Print nothing but the lines from the start of the listing below through the line that contains "0.24))], 16, bump=0.6)". Do not include the pictures.

SOURCE MATERIAL -
## BEGIN
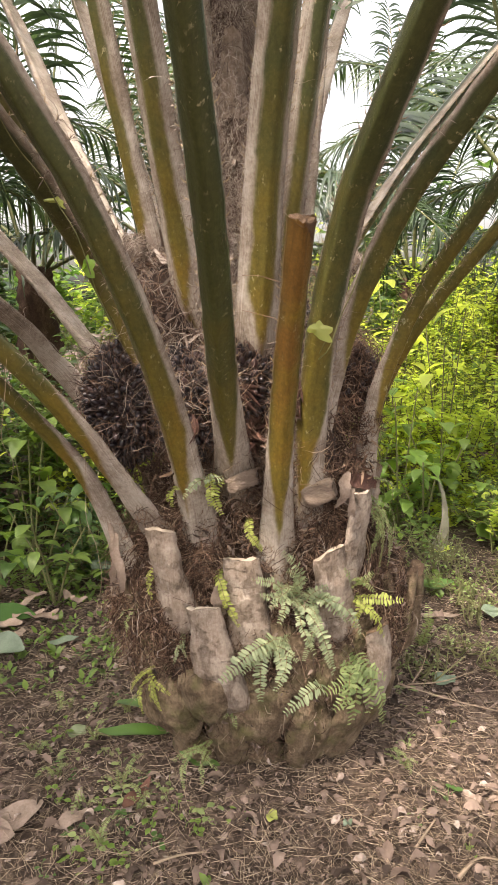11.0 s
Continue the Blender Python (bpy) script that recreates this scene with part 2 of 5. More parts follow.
M_STEM = rough_material("green_stem", [(0.3, (0.08, 0.09, 0.03)), (0.7, (0.20, 0.19, 0.09))], 30)
M_LITTER = island_material("dead_leaf", [(0.05, (0.028, 0.019, 0.014)), (0.5, (0.098, 0.069, 0.052)), (0.85, (0.215, 0.158, 0.125)), (1.0, (0.48, 0.41, 0.355))], 0.85, 0.25)
M_STRAW = island_material("dry_straw", [(0.05, (0.05, 0.034, 0.023)), (0.5, (0.18, 0.13, 0.09)), (1.0, (0.52, 0.42, 0.30))], 0.85)
M_VINELEAF = leaf_material("vine_leaf_yellow", (0.20, 0.235, 0.06), (0.32, 0.345, 0.115), 0.3, 0.5)
M_PALE = rough_material("silvery_leaf_back", [(0.3, (0.07, 0.10, 0.06)), (0.7, (0.155, 0.195, 0.14))], 20, rough=0.5, bump=0.2)
M_GREYSTALK = rough_material("grey_green_stalk", [(0.3, (0.085, 0.08, 0.052)), (0.7, (0.22, 0.205, 0.145))], 18, rough=0.7, bump=0.4)
M_DULLLEAF = leaf_material("dull_green_leaf", (0.025, 0.06, 0.015), (0.055, 0.115, 0.03), 0.2, 0.8, spec=0.12)
M_GREENLEAF = leaf_material("fresh_green_blade", (0.045, 0.10, 0.018), (0.085, 0.165, 0.032), 0.2, 0.3, spec=0.6)
M_TAN = rough_material("dry_tan_leaf", [(0.3, (0.12, 0.085, 0.06)), (0.55, (0.235, 0.178, 0.138)), (0.8, (0.36, 0.295, 0.24))], 16, bump=0.6)


def ground_material():
    s = Shader("forest_soil")
    v = s.coords()
    big, mid, small = s.noise(v, 0.9), s.noise(v, 9.0, 6.0, 0.65), s.noise(v, 75.0, 6.0, 0.7)
    f = s.math("ADD", s.math("MULTIPLY", mid, 0.5), s.math("MULTIPLY", small, 0.5))
    soil = s.ramp(f, [(0.32, (0.018, 0.012, 0.009)), (0.5, (0.060, 0.042, 0.032)), (0.68, (0.15, 0.112, 0.088))])
    scraps = s.node("ShaderNodeTexVoronoi", Vector=v, Scale=42.0)
    scrap = s.ramp(s.node("ShaderNodeSeparateColor", Color=scraps.outputs["Color"]).outputs[0], [(0.0, (0.035, 0.024, 0.018)), (0.6, (0.10, 0.068, 0.05)), (1.0, (0.26, 0.195, 0.155))])
    soil = s.mix(s.math("MULTIPLY", s.grey(mid, 0.42, 0.6), 0.55), soil, scrap)
    damp = s.mix(s.grey(big, 0.35, 0.65), soil, s.mix(1.0, soil, (0.75, 0.77, 0.74), "MULTIPLY"))
    h = s.math("ADD", s.math("MULTIPLY", mid, 0.6), s.math("MULTIPLY", small, 0.5))
    return s.finish(damp, 0.93, s.bump(h, 0.9, 0.02), spec=0.15)


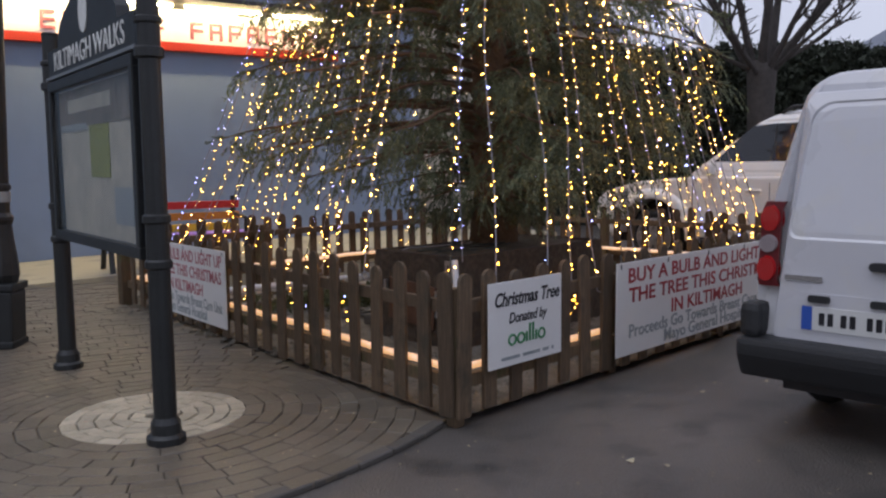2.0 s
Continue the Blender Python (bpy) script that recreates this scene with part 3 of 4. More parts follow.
def appeal_banner(m, faded, label, w=2.44):
    ob = board("appeal_banner", m, w, 0.61, label)
    red = "letter_faded_glare" if faded else "letter_red"
    for txt, z, size, wide, tone in (("BUY A BULB AND LIGHT UP", 0.475, 0.135, 0.91, red), ("THE TREE THIS CHRISTMAS", 0.345, 0.135, 0.90, red), ("IN KILTIMAGH", 0.215, 0.135, 0.45, red),
                                     ("Proceeds Go Towards Breast Care Unit", 0.115, 0.12, 0.90, "letter_grey"), ("Mayo General Hospital", 0.025, 0.12, 0.53, "letter_grey")):
        ob2 = letters("lettering", txt, size, tone, ob, pose(0.508 * w, -0.011, z) @ UP, 0.001, bold=0.002)
        xs = [v.co.x for v in ob2.data.vertices]
        ob2.matrix_local = pose(0.508 * w, -0.011, z) @ UP @ Matrix.Diagonal((wide * w / (max(xs) - min(xs)), 1, 1, 1))
    for k in range(5):
        x = 0.04 + (w - 0.09) * k / 4
        part("cable_tie", box(x, x + 0.01, -0.014, -0.009, 0.57, 0.60), "letter_black", ob)
    return ob
appeal_banner(F @ pose(1.32, -0.16, 0.135, 0, 0, 0), False, "white vinyl banner with red capitals asking for bulb donations")
left_d = math.degrees(math.atan2(5.13, 0.54))
lw = F @ pose(-0.10, -0.11, 0, 0, 0, left_d)
appeal_banner(lw @ pose(4.31, 0.035, 0.13, 0, 0, 180), True, "faded white vinyl banner with red capitals beside the paving", 1.62)

# ---- notice board ----
NB_A, NB_B = Vector((-1.42, 5.88, 0)), Vector((-2.64, 7.40, 0))
d = NB_A - NB_B
nb_turn = math.degrees(math.atan2(d.y, d.x))
NBW = d.length
nb = thing("notice_board", pose(NB_B.x, NB_B.y, PAVE_TOP, 0, 0, nb_turn), "black iron framed town walks notice board with map", "notice board")
for x in (0, NBW):
    p = part("post", lathe([(0.095, 0), (0.095, 0.035), (0.075, 0.05), (0.072, 0.10), (0.056, 0.13), (0.054, 0.86), (0.066, 0.87), (0.066, 0.90), (0.056, 0.91),
                            (0.056, 1.08), (0.068, 1.09), (0.068, 1.12), (0.054, 1.13), (0.052, 1.86), (0.07, 1.87), (0.07, 1.91), (0.056, 1.92),
                            (0.056, 2.02), (0.066, 2.03), (0.066, 2.05), (0.052, 2.06), (0.050, 2.22), (0.055, 2.23), (0.045, 2.24)], 18), "iron", nb, smooth=False)
    p.location = (x, 0, 0)
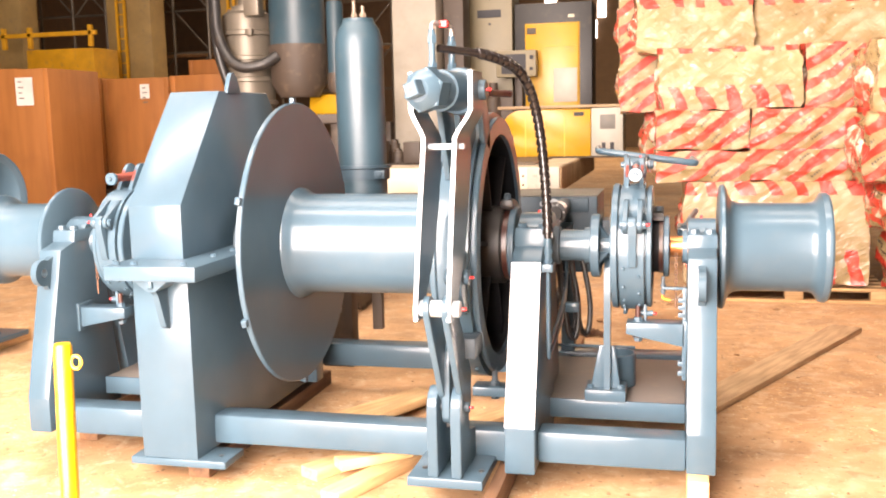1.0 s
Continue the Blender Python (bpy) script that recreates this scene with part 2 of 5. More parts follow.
    first = folds(4.2, (1.8, 1.8, 0.28 / crease), (0, 1.0, 0), 0.14)
    second = folds(9, (2.0, 2.0, 0.20 / crease), (0, -0.9, 0.3) if crease == 1 else (0, 1.12, 0.1), 0.04, first)
    third = folds(21, (1.5, 1.5, 0.35 / crease), (0.2, 0.75, 0.4), 0.018, second)
    link(m, third, bsdf(m).inputs["Coat Normal"])
    return m


def crumpled_film():
    """Loose ends of printed film: red and milky patches, all folds."""
    m = mat("crumpled_film", (0.6, 0.4, 0.3), 0.25)
    patch = ramp(m, noise_tex(m, 7, 4).outputs[0], [(0.40, (0.58, 0.075, 0.04)), (0.50, (0.62, 0.12, 0.08)), (0.54, (0.58, 0.46, 0.34)), (0.7, (0.66, 0.56, 0.46))])
    link(m, patch.outputs[0], bsdf(m).inputs["Base Color"])
    bsdf(m).inputs["Coat Weight"].default_value, bsdf(m).inputs["Coat Roughness"].default_value = 1.0, 0.1
    fold = noise_tex(m, 14, 6)
    fold.inputs["Distortion"].default_value = 2.0
    bump(m, fold.outputs[0], 1.0, 0.03)
    return m


M_crumple = crumpled_film()
M_bale_big = bale_film("large_pack_film", -0.10, 0.33, 1.4)
M_bale_end, M_bale_skirt, M_bale_top = bale_film("striped_film", 9, 9), bale_film("skirted_film", -0.03, 0.24), bale_film("topped_film", -9, 0.15)

# ---- building helpers ----
SY, SZ = 3.59, 0.965  # the winch shaft's line


def thing(name, at, label, category, group="", kind=""):
    ob = new(name)
    ob.location = at
    ob.empty_display_size = 0.1
    return tagged(ob, label, category, group, kind)


def root_place(ob):
    place = Vector((0, 0, 0))
    while ob:
        place, ob = place + ob.location, ob.parent
    return place


def mesh_of(bm, name, material, sharp=35.0):
    bmesh.ops.recalc_face_normals(bm, faces=bm.faces[:])
    me = bpy.data.meshes.new(name)
    bm.to_mesh(me)
    bm.free()
    me.materials.append(material)
    for p in me.polygons:
        p.use_smooth = True
    me.set_sharp_from_angle(angle=radians(sharp))
    return me


def part(name, bm, material, parent, label="", at=None):
    """One mesh under a thing or a part; its vertices are given in the world's metres, or about at."""
    ob = new(name, mesh_of(bm, name, material))
    ob.parent = parent
    base = root_place(parent)
    ob.location = (Vector(at) if at else Vector((0, 0, 0))) - base
    return tagged(ob, label) if label else ob


def solo(name, bm, material, label, category, group="", kind="", at=(0, 0, 0)):
    ob = new(name, mesh_of(bm, name, material))
    ob.location = at
    return tagged(ob, label, category, group, kind)


def BM():
    return bmesh.new()


def box(bm, a, b, bev=0.004, turn=None):
    """A box between two corners with its edges broken; turn: a matrix applied after."""
    c = [(p + q) / 2 for p, q in zip(a, b)]
    s = [abs(q - p) for p, q in zip(a, b)]
    m = Matrix.Translation(c) @ Matrix.Diagonal((*s, 1))
    vs = bmesh.ops.create_cube(bm, size=1, matrix=(turn @ m) if turn else m)["verts"]
    if bev:
        es = {e for v in vs for e in v.link_edges}
        bmesh.ops.bevel(bm, geom=list(es), offset=min(bev, min(s) * 0.45), segments=2, affect="EDGES", profile=0.5)
    return bm


def prism(bm, pts, axis, a, b, bev=0.0, turn=None):
    """A polygon in the two other axes (in x, y, z order), drawn out along axis from a to b."""
    def at(p, q):
        return {"x": (q, p[0], p[1]), "y": (p[0], q, p[1]), "z": (p[0], p[1], q)}[axis]
    lo, hi = [bm.verts.new(at(p, a)) for p in pts], [bm.verts.new(at(p, b)) for p in pts]
    n = len(pts)
    fs = [bm.faces.new(lo), bm.faces.new(hi[::-1])] + [bm.faces.new((lo[k], hi[k], hi[(k + 1) % n], lo[(k + 1) % n])) for k in range(n)]
    if bev:
        bmesh.ops.bevel(bm, geom=list({e for f in fs for e in f.edges}), offset=bev, segments=2, affect="EDGES", profile=0.5)
    if turn:
        bmesh.ops.transform(bm, matrix=turn, verts=bm.verts[:])
    return bm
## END
CORRECT ANSWER -
11.0 s
Continue the Blender Python (bpy) script that recreates this scene with part 2 of 5. More parts follow.
M_STEM = rough_material("green_stem", [(0.3, (0.08, 0.09, 0.03)), (0.7, (0.20, 0.19, 0.09))], 30)
M_LITTER = island_material("dead_leaf", [(0.05, (0.028, 0.019, 0.014)), (0.5, (0.098, 0.069, 0.052)), (0.85, (0.215, 0.158, 0.125)), (1.0, (0.48, 0.41, 0.355))], 0.85, 0.25)
M_STRAW = island_material("dry_straw", [(0.05, (0.05, 0.034, 0.023)), (0.5, (0.18, 0.13, 0.09)), (1.0, (0.52, 0.42, 0.30))], 0.85)
M_VINELEAF = leaf_material("vine_leaf_yellow", (0.20, 0.235, 0.06), (0.32, 0.345, 0.115), 0.3, 0.5)
M_PALE = rough_material("silvery_leaf_back", [(0.3, (0.07, 0.10, 0.06)), (0.7, (0.155, 0.195, 0.14))], 20, rough=0.5, bump=0.2)
M_GREYSTALK = rough_material("grey_green_stalk", [(0.3, (0.085, 0.08, 0.052)), (0.7, (0.22, 0.205, 0.145))], 18, rough=0.7, bump=0.4)
M_DULLLEAF = leaf_material("dull_green_leaf", (0.025, 0.06, 0.015), (0.055, 0.115, 0.03), 0.2, 0.8, spec=0.12)
M_GREENLEAF = leaf_material("fresh_green_blade", (0.045, 0.10, 0.018), (0.085, 0.165, 0.032), 0.2, 0.3, spec=0.6)
M_TAN = rough_material("dry_tan_leaf", [(0.3, (0.12, 0.085, 0.06)), (0.55, (0.235, 0.178, 0.138)), (0.8, (0.36, 0.295, 0.24))], 16, bump=0.6)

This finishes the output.